◆ YOUR OBJECTIVE: Every entry should be repeated exactly. Omit the pictures.
# Start of SUPPLIED INFORMATION
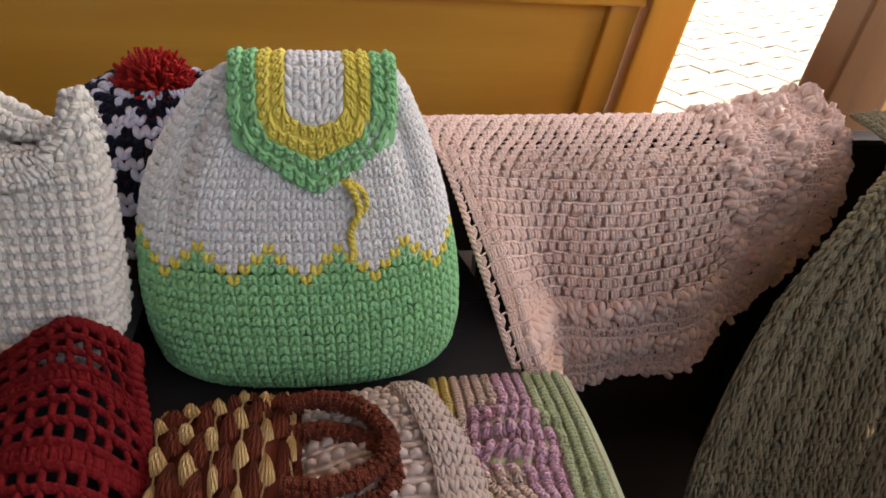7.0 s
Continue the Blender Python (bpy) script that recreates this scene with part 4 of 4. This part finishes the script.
tails = [[(0.066, 0.226, 0.446), (0.064, 0.244, 0.458), (0.061, 0.266, 0.462), (0.060, 0.284, 0.460)],
         [(0.060, 0.228, 0.446), (0.056, 0.242, 0.456), (0.051, 0.256, 0.458), (0.049, 0.262, 0.456)],
         [(0.058, 0.224, 0.446), (0.050, 0.238, 0.456), (0.040, 0.246, 0.458), (0.032, 0.246, 0.454)],
         [(0.052, 0.224, 0.446), (0.040, 0.232, 0.455), (0.022, 0.230, 0.456), (0.002, 0.226, 0.452)],
         [(0.060, 0.222, 0.448), (0.044, 0.214, 0.456), (0.032, 0.202, 0.456), (0.026, 0.188, 0.452)],
         [(0.070, 0.222, 0.448), (0.052, 0.216, 0.458), (0.040, 0.206, 0.458), (0.033, 0.196, 0.454)],
         [(0.040, 0.218, 0.448), (0.058, 0.212, 0.460), (0.074, 0.218, 0.458), (0.080, 0.222, 0.452)],
         [(0.080, 0.222, 0.450), (0.084, 0.208, 0.456), (0.084, 0.192, 0.452), (0.088, 0.178, 0.444)],
         [(0.048, 0.214, 0.450), (0.062, 0.228, 0.458), (0.078, 0.228, 0.456), (0.084, 0.214, 0.450)],
         [(0.020, 0.226, 0.446), (0.014, 0.240, 0.452), (0.004, 0.250, 0.452), (-0.006, 0.252, 0.446)]]
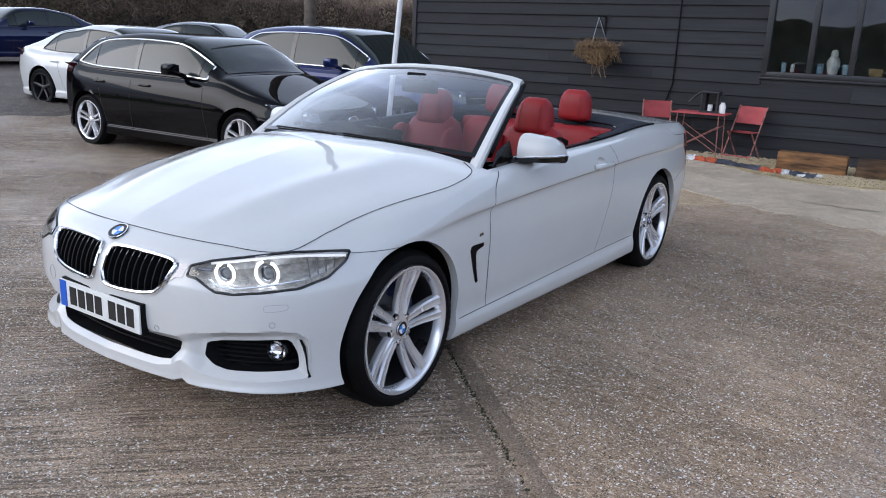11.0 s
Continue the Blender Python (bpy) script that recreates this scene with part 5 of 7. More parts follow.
# folded-roof cover: a dark fabric collar round the rear seats
By = lambda y: min((edge_at(3.3 + 0.01 * k) for k in range(125)), key=lambda p: abs(p.y - y))
dfront = lambda a: Vector((dk.x * a, 3.02 + (dk.y - 3.02) * a * a, 1.011 + (dk.z - 1.011) * a * a))
outer = [By(2.02), By(2.2), By(2.4), By(2.6), By(2.78), dfront(0.985), dfront(0.9), dfront(0.75), dfront(0.5), dfront(0.25), dfront(0.0)]
inner = [Vector(p) for p in ((0.715, 2.02, 0.945), (0.69, 2.2, 0.950), (0.672, 2.38, 0.955), (0.655, 2.50, 0.960), (0.63, 2.585, 0.965), (0.59, 2.635, 0.970), (0.53, 2.665, 0.975), (0.44, 2.685, 0.978), (0.30, 2.70, 0.980), (0.15, 2.705, 0.980), (0.0, 2.705, 0.980))]
outer = spline([p - Vector((0.010 if p.y < 2.85 else 0, 0, -0.003)) for p in outer], 60)
inner = spline(inner, 60)
half = [[q + Vector((0, 0, -0.05)), q + Vector((0, 0, -0.012)), q.lerp(p, 0.03)] + [q.lerp(p, t) + Vector((0, 0, 0.026 * math.sin(math.pi * t) * min(1, (p - q).length / 0.2))) for t in (0.15, 0.3, 0.45, 0.6, 0.75, 0.9, 1.0)] for p, q in zip(outer, inner)]
rows = half + [[Vector((-p.x, p.y, p.z)) for p in r] for r in half[-2::-1]]
bm = grid_bm(rows)
bmesh.ops.recalc_face_normals(bm, faces=bm.faces)
part("folded_roof_cover", bm, M["fabric_dark"], car, "dark fabric cover over the folded roof")
part("cover_piping", tube([r[2] for r in rows], 0.006, 6), M["black_gloss"], car)
part("cabin_rear_wall", box((-0.70, 2.98, 0.3), (0.70, 3.02, 0.97)), M["fabric_dark"], car, smooth=False)

# underside and wheel housings
bm = bmesh.new()
add_box(bm, (-0.62, -0.60, 0.195), (0.62, 3.5, 0.30), 0.02)
add_box(bm, (-0.80, 0.45, 0.165), (0.80, 2.35, 0.30), 0.02)
part("underbody", bm, M["black_matt"], car)
for yc in (0.0, WB):
    for sx in (1, -1):
        b2 = bmesh.new()
        add_lathe(b2, [(ARCH + 0.002, sx * 0.885), (ARCH + 0.006, sx * 0.60), (0.0, sx * 0.58)], 40)
        bmesh.ops.translate(b2, verts=b2.verts, vec=(0, yc, RW + 0.002))
        bmesh.ops.delete(b2, geom=[v for v in b2.verts if v.co.z < 0.16], context="VERTS")
        for v in b2.verts:
            if abs(v.co.x) > 0.8:
                s = SKIN.ray_cast(Vector((sx * 3, v.co.y, max(0.2, v.co.z))), Vector((-sx, 0, 0)))[0]
                if s is not None:
                    v.co.x = s.x - sx * 0.028
        part("wheel_housing", b2, M["black_matt"], car)

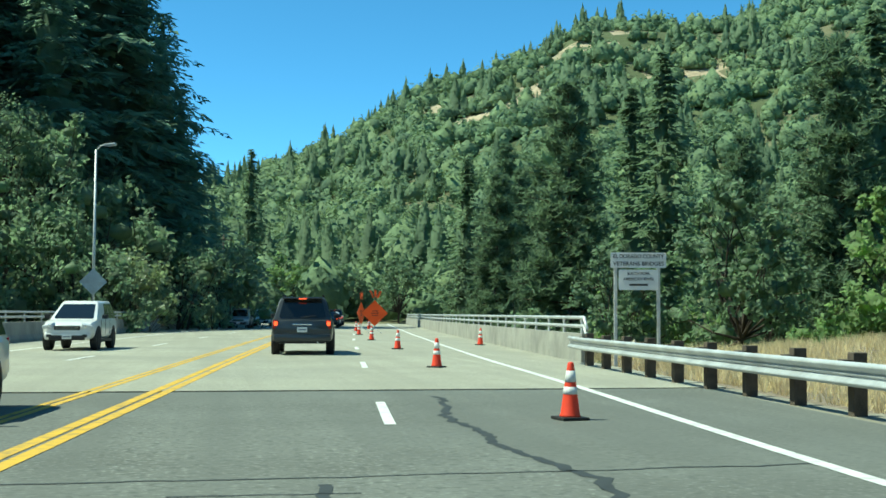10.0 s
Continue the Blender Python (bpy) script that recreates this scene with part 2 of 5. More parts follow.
M_POST_BROWN = material("brown treated timber", (0.19, 0.125, 0.08), 0.9, other=(0.12, 0.08, 0.052), grain=6, spread=1, bump=0.5, bump_scale=25)
M_SIGN_WHITE = material("white reflective sheeting", (0.82, 0.82, 0.79), 0.55, grain=0.8, spread=0.2)
M_BLACK = material("black paint", (0.012, 0.012, 0.013), 0.5, spread=0.2)
M_BOARD = material("matt black panel", (0.010, 0.014, 0.014), 0.85, other=(0.014, 0.019, 0.019), grain=2, spread=0.3, spec=0.12)
M_SIGN_YELLOW = material("yellow reflective sheeting", (0.78, 0.47, 0.015), 0.5, grain=0.8, spread=0.2)
M_ORANGE = material("cone orange", (0.80, 0.055, 0.022), 0.6, other=(0.68, 0.05, 0.022), grain=5, spread=0.5, stains=(0.40, 0.07, 0.03), stain_scale=6, stain_amount=0.35)
M_CONE_WHITE = material("reflective collar", (0.74, 0.73, 0.70), 0.5, grain=4, spread=0.3, stains=(0.42, 0.40, 0.36), stain_scale=5, stain_amount=0.4)
M_RUBBER = material("black rubber", (0.022, 0.022, 0.022), 0.8, grain=5, spread=0.5)
M_SIGN_ORANGE = material("orange sign fabric", (0.90, 0.10, 0.01), 0.6, grain=1, spread=0.3)
M_RED = material("red reflective sheeting", (0.75, 0.015, 0.02), 0.45, grain=2, spread=0.3)
M_BARK = material("dark bark", (0.075, 0.058, 0.042), 0.95, other=(0.04, 0.032, 0.025), grain=2.5, spread=1, bump=0.8, bump_scale=10)
M_BARK_PINE = material("pine bark", (0.13, 0.085, 0.055), 0.95, other=(0.06, 0.042, 0.03), grain=2.5, spread=1, bump=0.8, bump_scale=10)
M_TWIG = material("bare grey twigs", (0.27, 0.23, 0.18), 0.9, grain=3, spread=0.6)
M_LEAF_FIR = material("dark fir needles", (0.18, 0.25, 0.175), 0.85, other=(0.14, 0.20, 0.14), grain=0.25, island=0.15, through_light=0.65, spec=0.1)
M_LEAF_PINE = material("pine needles", (0.25, 0.335, 0.14), 0.7, other=(0.18, 0.255, 0.11), grain=0.4, island=0.25, through_light=0.55, spec=0.3)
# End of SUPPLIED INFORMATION
◆ FULL OUTPUT:
7.0 s
Continue the Blender Python (bpy) script that recreates this scene with part 4 of 4. This part finishes the script.
tails = [[(0.066, 0.226, 0.446), (0.064, 0.244, 0.458), (0.061, 0.266, 0.462), (0.060, 0.284, 0.460)],
         [(0.060, 0.228, 0.446), (0.056, 0.242, 0.456), (0.051, 0.256, 0.458), (0.049, 0.262, 0.456)],
         [(0.058, 0.224, 0.446), (0.050, 0.238, 0.456), (0.040, 0.246, 0.458), (0.032, 0.246, 0.454)],
         [(0.052, 0.224, 0.446), (0.040, 0.232, 0.455), (0.022, 0.230, 0.456), (0.002, 0.226, 0.452)],
         [(0.060, 0.222, 0.448), (0.044, 0.214, 0.456), (0.032, 0.202, 0.456), (0.026, 0.188, 0.452)],
         [(0.070, 0.222, 0.448), (0.052, 0.216, 0.458), (0.040, 0.206, 0.458), (0.033, 0.196, 0.454)],
         [(0.040, 0.218, 0.448), (0.058, 0.212, 0.460), (0.074, 0.218, 0.458), (0.080, 0.222, 0.452)],
         [(0.080, 0.222, 0.450), (0.084, 0.208, 0.456), (0.084, 0.192, 0.452), (0.088, 0.178, 0.444)],
         [(0.048, 0.214, 0.450), (0.062, 0.228, 0.458), (0.078, 0.228, 0.456), (0.084, 0.214, 0.450)],
         [(0.020, 0.226, 0.446), (0.014, 0.240, 0.452), (0.004, 0.250, 0.452), (-0.006, 0.252, 0.446)]]
11.0 s
Continue the Blender Python (bpy) script that recreates this scene with part 5 of 7. More parts follow.
# folded-roof cover: a dark fabric collar round the rear seats
By = lambda y: min((edge_at(3.3 + 0.01 * k) for k in range(125)), key=lambda p: abs(p.y - y))
dfront = lambda a: Vector((dk.x * a, 3.02 + (dk.y - 3.02) * a * a, 1.011 + (dk.z - 1.011) * a * a))
outer = [By(2.02), By(2.2), By(2.4), By(2.6), By(2.78), dfront(0.985), dfront(0.9), dfront(0.75), dfront(0.5), dfront(0.25), dfront(0.0)]
inner = [Vector(p) for p in ((0.715, 2.02, 0.945), (0.69, 2.2, 0.950), (0.672, 2.38, 0.955), (0.655, 2.50, 0.960), (0.63, 2.585, 0.965), (0.59, 2.635, 0.970), (0.53, 2.665, 0.975), (0.44, 2.685, 0.978), (0.30, 2.70, 0.980), (0.15, 2.705, 0.980), (0.0, 2.705, 0.980))]
outer = spline([p - Vector((0.010 if p.y < 2.85 else 0, 0, -0.003)) for p in outer], 60)
inner = spline(inner, 60)
half = [[q + Vector((0, 0, -0.05)), q + Vector((0, 0, -0.012)), q.lerp(p, 0.03)] + [q.lerp(p, t) + Vector((0, 0, 0.026 * math.sin(math.pi * t) * min(1, (p - q).length / 0.2))) for t in (0.15, 0.3, 0.45, 0.6, 0.75, 0.9, 1.0)] for p, q in zip(outer, inner)]
rows = half + [[Vector((-p.x, p.y, p.z)) for p in r] for r in half[-2::-1]]
bm = grid_bm(rows)
bmesh.ops.recalc_face_normals(bm, faces=bm.faces)
part("folded_roof_cover", bm, M["fabric_dark"], car, "dark fabric cover over the folded roof")
part("cover_piping", tube([r[2] for r in rows], 0.006, 6), M["black_gloss"], car)
part("cabin_rear_wall", box((-0.70, 2.98, 0.3), (0.70, 3.02, 0.97)), M["fabric_dark"], car, smooth=False)

# underside and wheel housings
bm = bmesh.new()
add_box(bm, (-0.62, -0.60, 0.195), (0.62, 3.5, 0.30), 0.02)
add_box(bm, (-0.80, 0.45, 0.165), (0.80, 2.35, 0.30), 0.02)
part("underbody", bm, M["black_matt"], car)
for yc in (0.0, WB):
    for sx in (1, -1):
        b2 = bmesh.new()
        add_lathe(b2, [(ARCH + 0.002, sx * 0.885), (ARCH + 0.006, sx * 0.60), (0.0, sx * 0.58)], 40)
        bmesh.ops.translate(b2, verts=b2.verts, vec=(0, yc, RW + 0.002))
        bmesh.ops.delete(b2, geom=[v for v in b2.verts if v.co.z < 0.16], context="VERTS")
        for v in b2.verts:
            if abs(v.co.x) > 0.8:
                s = SKIN.ray_cast(Vector((sx * 3, v.co.y, max(0.2, v.co.z))), Vector((-sx, 0, 0)))[0]
                if s is not None:
                    v.co.x = s.x - sx * 0.028
        part("wheel_housing", b2, M["black_matt"], car)

10.0 s
Continue the Blender Python (bpy) script that recreates this scene with part 2 of 5. More parts follow.
M_POST_BROWN = material("brown treated timber", (0.19, 0.125, 0.08), 0.9, other=(0.12, 0.08, 0.052), grain=6, spread=1, bump=0.5, bump_scale=25)
M_SIGN_WHITE = material("white reflective sheeting", (0.82, 0.82, 0.79), 0.55, grain=0.8, spread=0.2)
M_BLACK = material("black paint", (0.012, 0.012, 0.013), 0.5, spread=0.2)
M_BOARD = material("matt black panel", (0.010, 0.014, 0.014), 0.85, other=(0.014, 0.019, 0.019), grain=2, spread=0.3, spec=0.12)
M_SIGN_YELLOW = material("yellow reflective sheeting", (0.78, 0.47, 0.015), 0.5, grain=0.8, spread=0.2)
M_ORANGE = material("cone orange", (0.80, 0.055, 0.022), 0.6, other=(0.68, 0.05, 0.022), grain=5, spread=0.5, stains=(0.40, 0.07, 0.03), stain_scale=6, stain_amount=0.35)
M_CONE_WHITE = material("reflective collar", (0.74, 0.73, 0.70), 0.5, grain=4, spread=0.3, stains=(0.42, 0.40, 0.36), stain_scale=5, stain_amount=0.4)
M_RUBBER = material("black rubber", (0.022, 0.022, 0.022), 0.8, grain=5, spread=0.5)
M_SIGN_ORANGE = material("orange sign fabric", (0.90, 0.10, 0.01), 0.6, grain=1, spread=0.3)
M_RED = material("red reflective sheeting", (0.75, 0.015, 0.02), 0.45, grain=2, spread=0.3)
M_BARK = material("dark bark", (0.075, 0.058, 0.042), 0.95, other=(0.04, 0.032, 0.025), grain=2.5, spread=1, bump=0.8, bump_scale=10)
M_BARK_PINE = material("pine bark", (0.13, 0.085, 0.055), 0.95, other=(0.06, 0.042, 0.03), grain=2.5, spread=1, bump=0.8, bump_scale=10)
M_TWIG = material("bare grey twigs", (0.27, 0.23, 0.18), 0.9, grain=3, spread=0.6)
M_LEAF_FIR = material("dark fir needles", (0.18, 0.25, 0.175), 0.85, other=(0.14, 0.20, 0.14), grain=0.25, island=0.15, through_light=0.65, spec=0.1)
M_LEAF_PINE = material("pine needles", (0.25, 0.335, 0.14), 0.7, other=(0.18, 0.255, 0.11), grain=0.4, island=0.25, through_light=0.55, spec=0.3)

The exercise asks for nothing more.